## BEGIN Data provided

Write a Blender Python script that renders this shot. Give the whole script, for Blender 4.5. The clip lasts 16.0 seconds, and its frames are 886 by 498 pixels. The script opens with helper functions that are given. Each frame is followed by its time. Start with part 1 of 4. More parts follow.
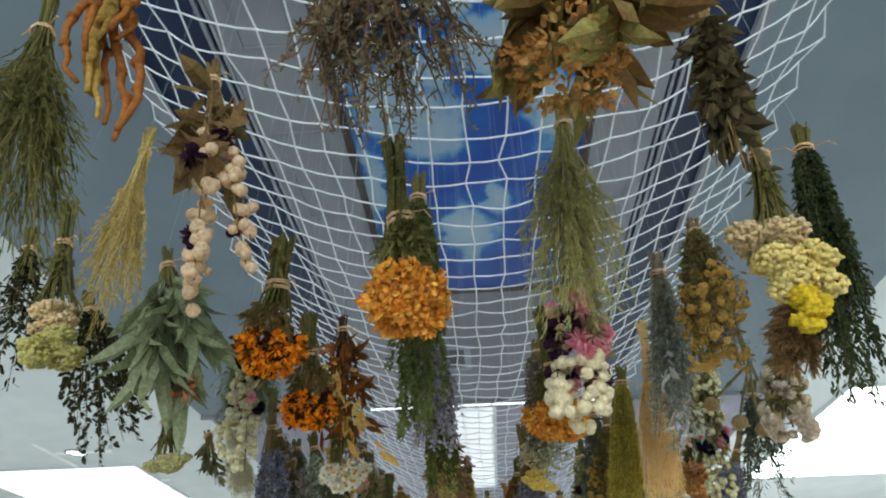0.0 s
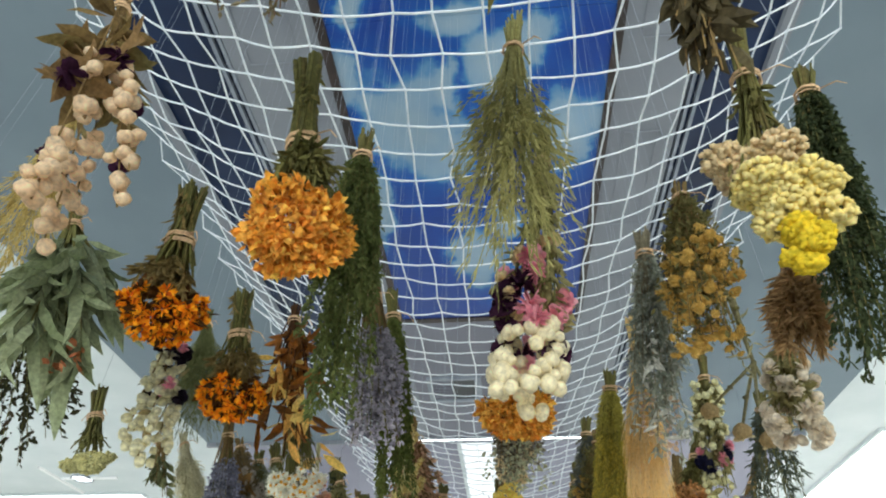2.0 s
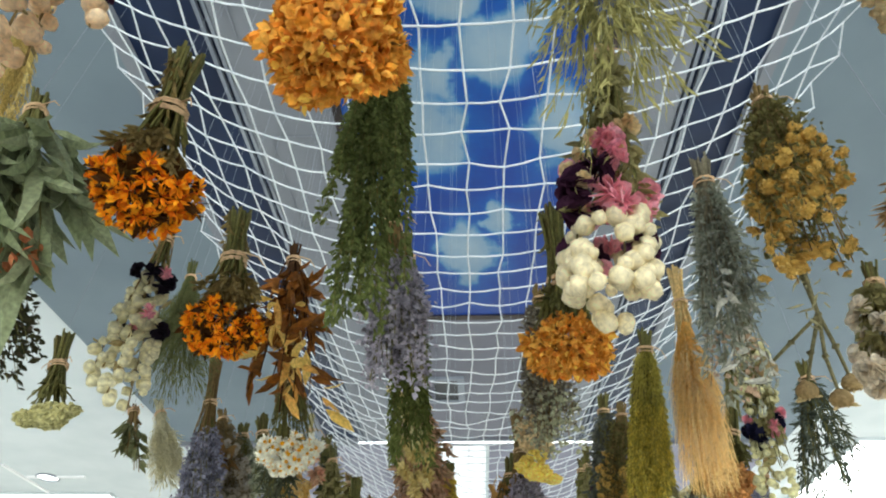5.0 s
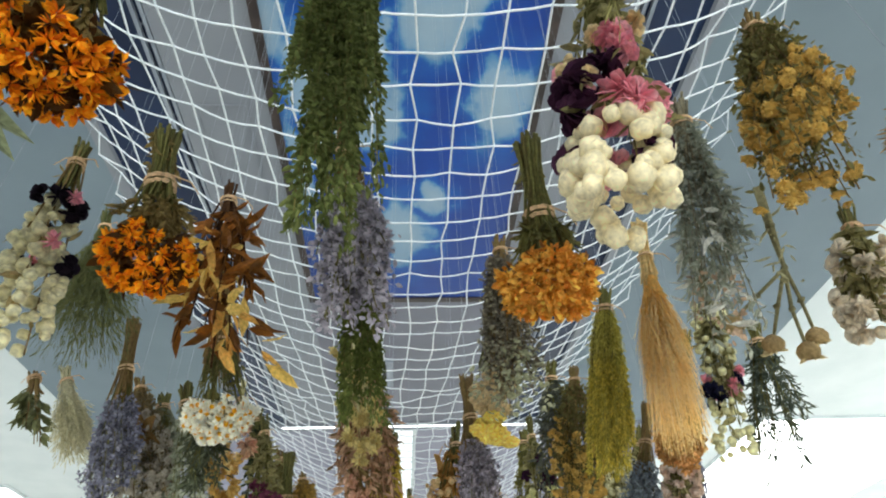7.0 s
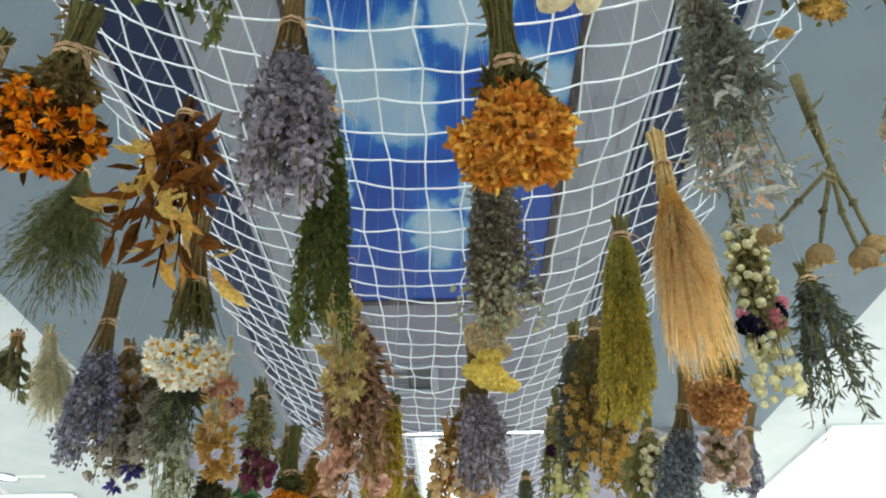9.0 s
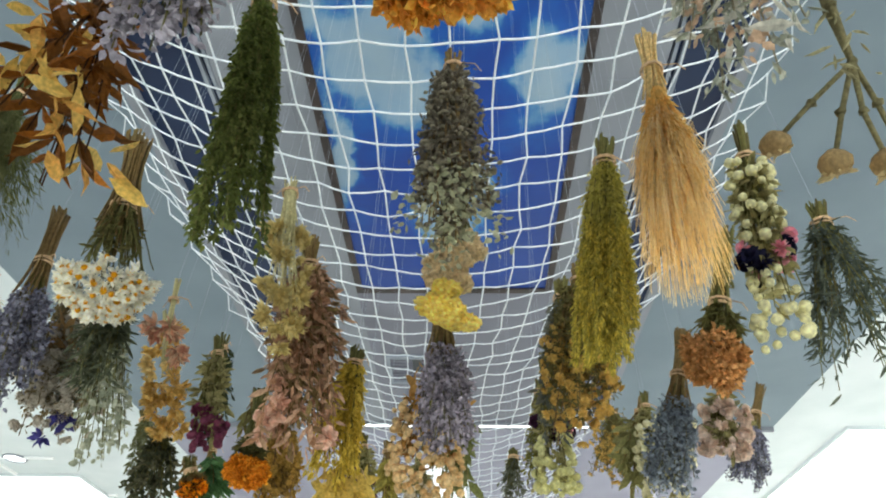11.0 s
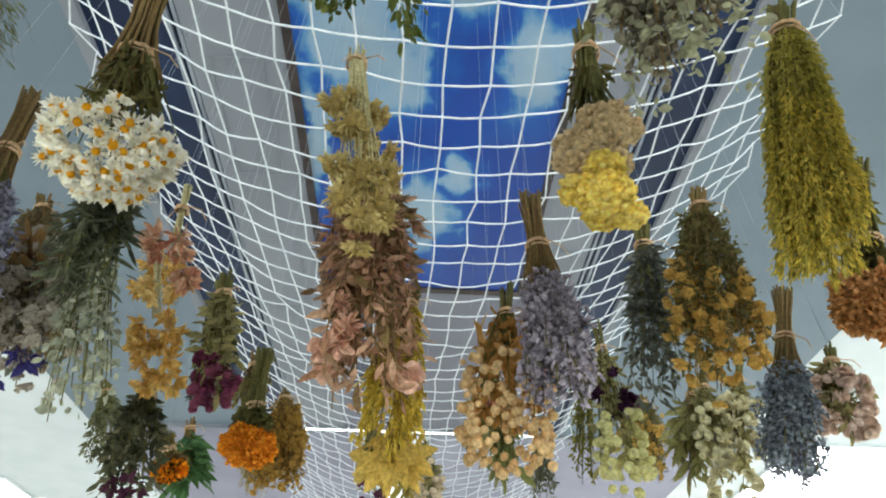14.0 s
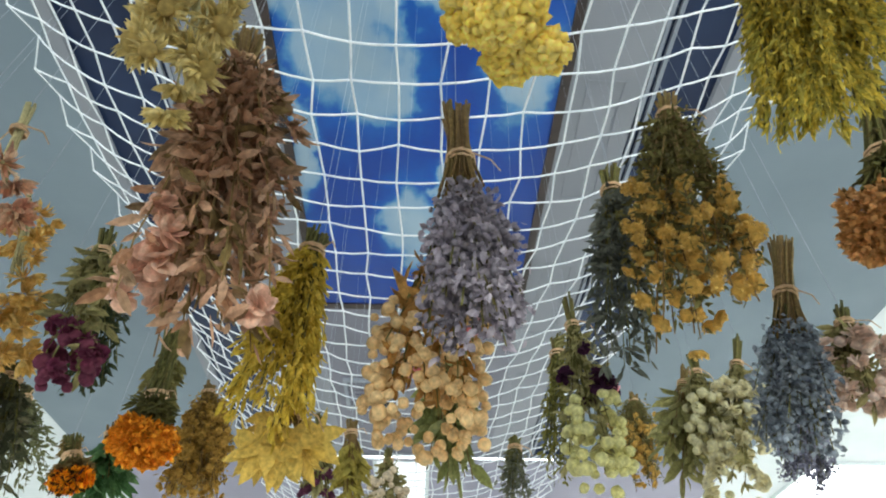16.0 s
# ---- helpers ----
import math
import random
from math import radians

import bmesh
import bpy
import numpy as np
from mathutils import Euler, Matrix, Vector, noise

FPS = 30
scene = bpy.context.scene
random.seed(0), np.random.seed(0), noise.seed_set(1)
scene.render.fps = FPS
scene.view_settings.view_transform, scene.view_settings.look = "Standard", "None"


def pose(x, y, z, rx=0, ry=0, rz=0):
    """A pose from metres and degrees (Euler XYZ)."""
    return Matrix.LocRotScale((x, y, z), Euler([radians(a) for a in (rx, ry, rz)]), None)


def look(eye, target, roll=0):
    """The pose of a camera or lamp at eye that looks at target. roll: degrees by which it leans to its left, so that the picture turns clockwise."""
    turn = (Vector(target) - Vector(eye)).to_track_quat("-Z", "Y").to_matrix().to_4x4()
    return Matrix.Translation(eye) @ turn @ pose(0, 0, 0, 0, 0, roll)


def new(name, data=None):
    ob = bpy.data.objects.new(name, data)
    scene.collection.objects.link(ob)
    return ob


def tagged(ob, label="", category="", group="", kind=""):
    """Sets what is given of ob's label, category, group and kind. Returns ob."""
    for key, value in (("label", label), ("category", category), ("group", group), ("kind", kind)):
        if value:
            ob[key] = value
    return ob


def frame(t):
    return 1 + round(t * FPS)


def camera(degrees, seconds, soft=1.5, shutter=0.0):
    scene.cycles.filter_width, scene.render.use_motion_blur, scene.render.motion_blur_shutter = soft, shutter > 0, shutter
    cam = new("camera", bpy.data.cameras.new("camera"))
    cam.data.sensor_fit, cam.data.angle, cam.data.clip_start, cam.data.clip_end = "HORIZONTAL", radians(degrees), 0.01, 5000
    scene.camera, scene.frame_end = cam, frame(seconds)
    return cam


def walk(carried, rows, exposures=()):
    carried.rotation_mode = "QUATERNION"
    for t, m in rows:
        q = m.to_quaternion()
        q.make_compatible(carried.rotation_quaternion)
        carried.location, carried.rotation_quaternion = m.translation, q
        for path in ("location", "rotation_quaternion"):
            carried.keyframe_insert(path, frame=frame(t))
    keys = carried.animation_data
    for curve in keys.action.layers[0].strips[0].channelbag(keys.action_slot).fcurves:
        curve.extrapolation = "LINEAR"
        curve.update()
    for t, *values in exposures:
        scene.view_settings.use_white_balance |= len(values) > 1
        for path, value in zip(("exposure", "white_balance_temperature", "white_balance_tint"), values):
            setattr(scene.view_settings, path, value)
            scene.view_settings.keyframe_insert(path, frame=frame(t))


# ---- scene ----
cam = camera(71.3, 16.0, 2.0)
PATH = [
    (0, (0.3067, 0.2056, 1.7369), (0.2025, 1.8329, 2.8950), -1.23),
    (0.5, (0.3348, 0.2416, 1.7388), (0.1806, 1.8545, 2.9113), -0.59),
    (1, (0.3635, 0.2887, 1.7485), (0.2123, 1.8868, 2.9416), 0.10),
    (1.5, (0.3637, 0.3135, 1.7435), (0.2408, 1.8712, 2.9919), 0.85),
    (2, (0.3806, 0.3477, 1.7361), (0.2189, 1.9027, 2.9834), 1.12),
    (2.5, (0.3745, 0.3795, 1.7357), (0.1810, 1.9149, 3.0026), 2.21),
    (3, (0.3601, 0.4018, 1.7365), (0.1387, 1.9433, 2.9913), 2.36),
    (3.2, (0.3587, 0.4004, 1.7450), (0.1360, 1.9684, 2.9664), 2.16),
    (5.3, (0.3006, 0.5070, 1.7288), (0.2432, 2.0526, 2.9968), 0.77),
    (5.5, (0.2915, 0.5170, 1.7312), (0.2626, 2.0707, 2.9903), 0.40),
    (6, (0.2838, 0.5376, 1.7357), (0.2932, 2.0895, 2.9973), -0.64),
    (6.5, (0.2842, 0.5516, 1.7339), (0.3360, 2.1005, 2.9981), -1.83),
    (7, (0.2787, 0.5741, 1.7327), (0.4104, 2.1453, 2.9632), -2.86),
    (7.5, (0.3027, 0.6050, 1.7249), (0.3918, 2.1793, 2.9552), -2.32),
    (8, (0.3264, 0.6536, 1.7200), (0.3702, 2.2201, 2.9627), -1.73),
    (8.5, (0.3338, 0.6850, 1.7189), (0.3434, 2.2506, 2.9634), -1.47),
    (9, (0.3547, 0.7112, 1.7058), (0.3266, 2.2596, 2.9712), -0.62),
    (9.2, (0.3524, 0.7154, 1.7049), (0.3290, 2.2601, 2.9751), 0.12),
    (11.3, (0.4150, 0.8389, 1.7036), (0.3252, 2.3985, 2.9524), 2.06),
    (11.5, (0.4139, 0.8410, 1.7105), (0.3094, 2.4170, 2.9375), 2.43),
    (12, (0.3889, 0.8821, 1.7273), (0.2500, 2.4501, 2.9609), 3.22),
    (12.5, (0.3477, 0.9343, 1.7250), (0.2249, 2.4922, 2.9730), 2.65),
    (13, (0.3087, 0.9823, 1.7262), (0.2830, 2.5188, 3.0063), 1.94),
    (13.5, (0.2821, 1.0078, 1.7246), (0.3325, 2.5320, 3.0185), 1.48),
    (14, (0.2713, 1.0257, 1.7254), (0.3422, 2.5569, 3.0100), 0.81),
    (14.5, (0.2926, 1.0655, 1.7358), (0.3856, 2.5963, 3.0196), 0.76),
    (15, (0.3231, 1.1004, 1.7379), (0.3966, 2.6174, 3.0392), 0.82),
    (15.5, (0.3441, 1.1391, 1.7390), (0.3985, 2.6471, 3.0517), 0.65),
    (16, (0.3595, 1.1757, 1.7483), (0.4129, 2.6532, 3.0953), 0.09),
]
walk(cam, [(t, look(eye, target, roll)) for t, eye, target, roll in PATH],
     [(0.0, -0.34, 6100, 4), (1.5, 0.0, 6150, 4), (2.5, 0.17, 6350, 4), (6.0, 0.27, 6350, 4), (12.0, 0.38, 6400, 4), (16.0, 0.40, 6300, 4)])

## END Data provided

**Aim:** Extract from the listing above the lines between the line containing "from math import radians" and the line containing "scene.render.fps = FPS", keeping both of those lines. Output nothing else.

**Full output:**
from math import radians

import bmesh
import bpy
import numpy as np
from mathutils import Euler, Matrix, Vector, noise

FPS = 30
scene = bpy.context.scene
random.seed(0), np.random.seed(0), noise.seed_set(1)
scene.render.fps = FPS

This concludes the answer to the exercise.